| Exercise |
Without the images, print all the entries below exactly as given.

| Data for this task |

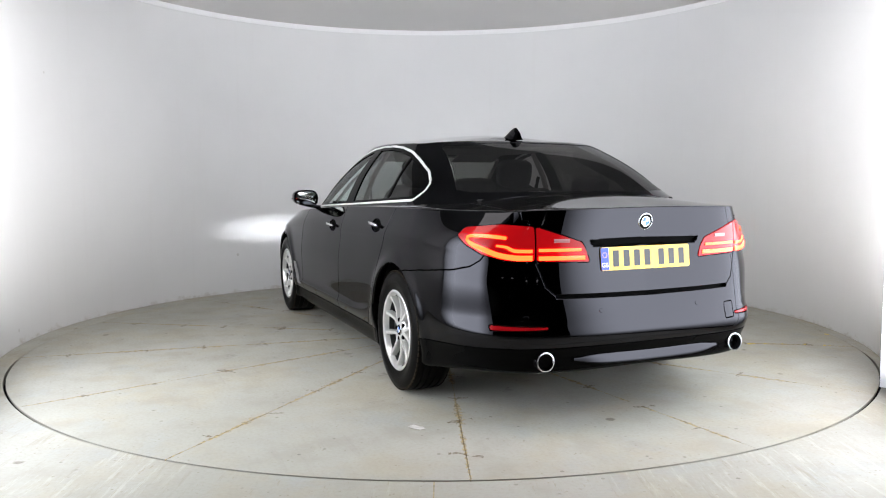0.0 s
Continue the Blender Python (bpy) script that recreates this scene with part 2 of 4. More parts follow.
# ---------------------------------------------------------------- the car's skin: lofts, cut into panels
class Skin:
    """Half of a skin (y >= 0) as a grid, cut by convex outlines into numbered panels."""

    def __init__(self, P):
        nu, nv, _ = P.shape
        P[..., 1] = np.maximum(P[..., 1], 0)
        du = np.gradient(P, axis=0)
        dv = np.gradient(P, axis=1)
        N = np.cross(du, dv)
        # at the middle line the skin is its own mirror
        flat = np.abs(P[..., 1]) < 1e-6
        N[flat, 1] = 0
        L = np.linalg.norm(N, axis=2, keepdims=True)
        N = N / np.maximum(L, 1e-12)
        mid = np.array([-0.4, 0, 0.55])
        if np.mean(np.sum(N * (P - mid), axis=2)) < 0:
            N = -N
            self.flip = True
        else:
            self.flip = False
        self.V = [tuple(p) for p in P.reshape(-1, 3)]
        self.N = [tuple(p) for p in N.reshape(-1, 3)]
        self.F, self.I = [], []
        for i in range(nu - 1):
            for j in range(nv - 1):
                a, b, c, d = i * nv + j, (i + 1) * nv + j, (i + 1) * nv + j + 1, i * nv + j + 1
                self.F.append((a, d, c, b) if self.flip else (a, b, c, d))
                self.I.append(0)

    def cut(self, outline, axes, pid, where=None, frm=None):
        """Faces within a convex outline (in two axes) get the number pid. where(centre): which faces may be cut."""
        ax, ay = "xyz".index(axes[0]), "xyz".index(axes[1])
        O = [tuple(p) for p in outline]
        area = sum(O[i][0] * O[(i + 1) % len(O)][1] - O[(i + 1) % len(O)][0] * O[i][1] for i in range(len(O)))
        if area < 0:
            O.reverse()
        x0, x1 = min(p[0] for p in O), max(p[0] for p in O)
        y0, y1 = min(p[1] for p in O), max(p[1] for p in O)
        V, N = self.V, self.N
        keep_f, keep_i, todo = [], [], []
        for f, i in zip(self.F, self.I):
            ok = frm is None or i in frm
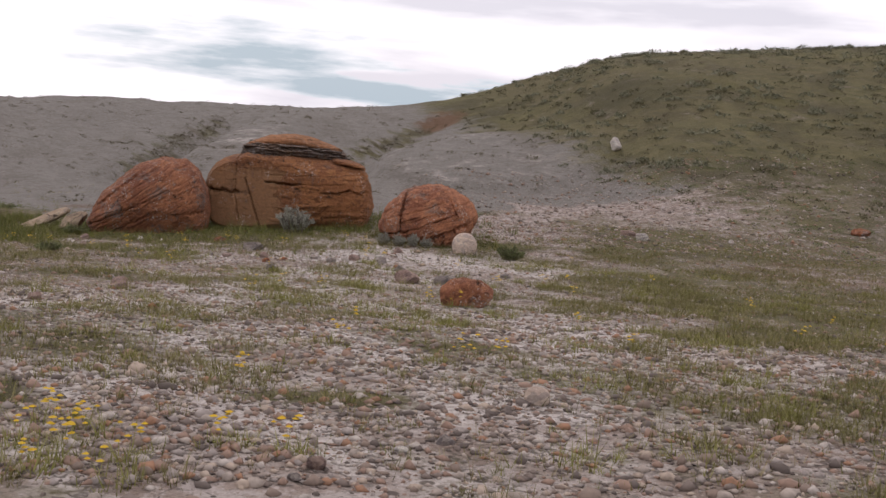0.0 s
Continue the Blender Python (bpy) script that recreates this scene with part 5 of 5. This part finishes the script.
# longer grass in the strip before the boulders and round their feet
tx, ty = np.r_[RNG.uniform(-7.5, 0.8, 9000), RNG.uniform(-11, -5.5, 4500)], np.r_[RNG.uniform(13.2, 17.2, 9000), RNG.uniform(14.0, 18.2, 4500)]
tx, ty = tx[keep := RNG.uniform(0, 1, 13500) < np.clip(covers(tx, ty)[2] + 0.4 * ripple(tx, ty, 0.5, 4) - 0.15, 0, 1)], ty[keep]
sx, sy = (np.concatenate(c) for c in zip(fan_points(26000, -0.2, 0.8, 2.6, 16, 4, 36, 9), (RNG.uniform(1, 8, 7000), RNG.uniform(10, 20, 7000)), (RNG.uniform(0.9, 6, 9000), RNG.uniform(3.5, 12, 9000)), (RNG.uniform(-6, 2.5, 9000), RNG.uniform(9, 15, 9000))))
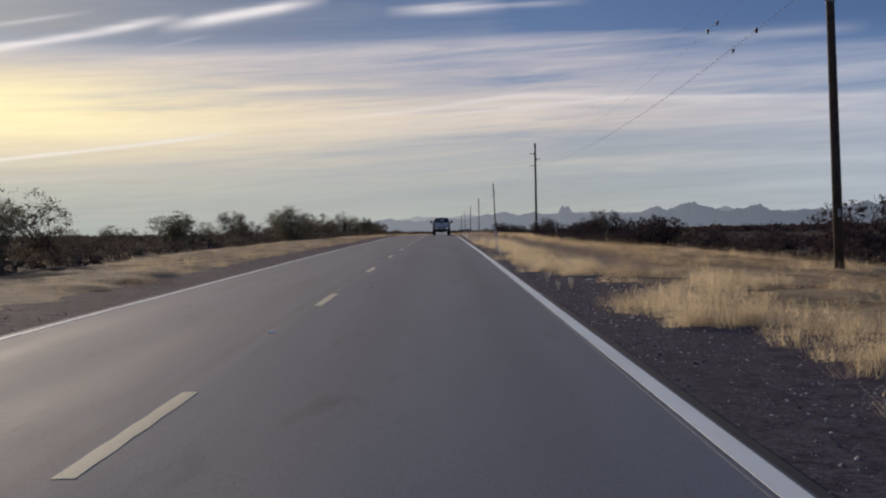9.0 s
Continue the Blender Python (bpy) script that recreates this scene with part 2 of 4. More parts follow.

| Full response |
0.0 s
Continue the Blender Python (bpy) script that recreates this scene with part 2 of 4. More parts follow.
# ---------------------------------------------------------------- the car's skin: lofts, cut into panels
class Skin:
    """Half of a skin (y >= 0) as a grid, cut by convex outlines into numbered panels."""

    def __init__(self, P):
        nu, nv, _ = P.shape
        P[..., 1] = np.maximum(P[..., 1], 0)
        du = np.gradient(P, axis=0)
        dv = np.gradient(P, axis=1)
        N = np.cross(du, dv)
        # at the middle line the skin is its own mirror
        flat = np.abs(P[..., 1]) < 1e-6
        N[flat, 1] = 0
        L = np.linalg.norm(N, axis=2, keepdims=True)
        N = N / np.maximum(L, 1e-12)
        mid = np.array([-0.4, 0, 0.55])
        if np.mean(np.sum(N * (P - mid), axis=2)) < 0:
            N = -N
            self.flip = True
        else:
            self.flip = False
        self.V = [tuple(p) for p in P.reshape(-1, 3)]
        self.N = [tuple(p) for p in N.reshape(-1, 3)]
        self.F, self.I = [], []
        for i in range(nu - 1):
            for j in range(nv - 1):
                a, b, c, d = i * nv + j, (i + 1) * nv + j, (i + 1) * nv + j + 1, i * nv + j + 1
                self.F.append((a, d, c, b) if self.flip else (a, b, c, d))
                self.I.append(0)

    def cut(self, outline, axes, pid, where=None, frm=None):
        """Faces within a convex outline (in two axes) get the number pid. where(centre): which faces may be cut."""
        ax, ay = "xyz".index(axes[0]), "xyz".index(axes[1])
        O = [tuple(p) for p in outline]
        area = sum(O[i][0] * O[(i + 1) % len(O)][1] - O[(i + 1) % len(O)][0] * O[i][1] for i in range(len(O)))
        if area < 0:
            O.reverse()
        x0, x1 = min(p[0] for p in O), max(p[0] for p in O)
        y0, y1 = min(p[1] for p in O), max(p[1] for p in O)
        V, N = self.V, self.N
        keep_f, keep_i, todo = [], [], []
        for f, i in zip(self.F, self.I):
            ok = frm is None or i in frm
0.0 s
Continue the Blender Python (bpy) script that recreates this scene with part 5 of 5. This part finishes the script.
# longer grass in the strip before the boulders and round their feet
tx, ty = np.r_[RNG.uniform(-7.5, 0.8, 9000), RNG.uniform(-11, -5.5, 4500)], np.r_[RNG.uniform(13.2, 17.2, 9000), RNG.uniform(14.0, 18.2, 4500)]
tx, ty = tx[keep := RNG.uniform(0, 1, 13500) < np.clip(covers(tx, ty)[2] + 0.4 * ripple(tx, ty, 0.5, 4) - 0.15, 0, 1)], ty[keep]
sx, sy = (np.concatenate(c) for c in zip(fan_points(26000, -0.2, 0.8, 2.6, 16, 4, 36, 9), (RNG.uniform(1, 8, 7000), RNG.uniform(10, 20, 7000)), (RNG.uniform(0.9, 6, 9000), RNG.uniform(3.5, 12, 9000)), (RNG.uniform(-6, 2.5, 9000), RNG.uniform(9, 15, 9000))))
9.0 s
Continue the Blender Python (bpy) script that recreates this scene with part 2 of 4. More parts follow.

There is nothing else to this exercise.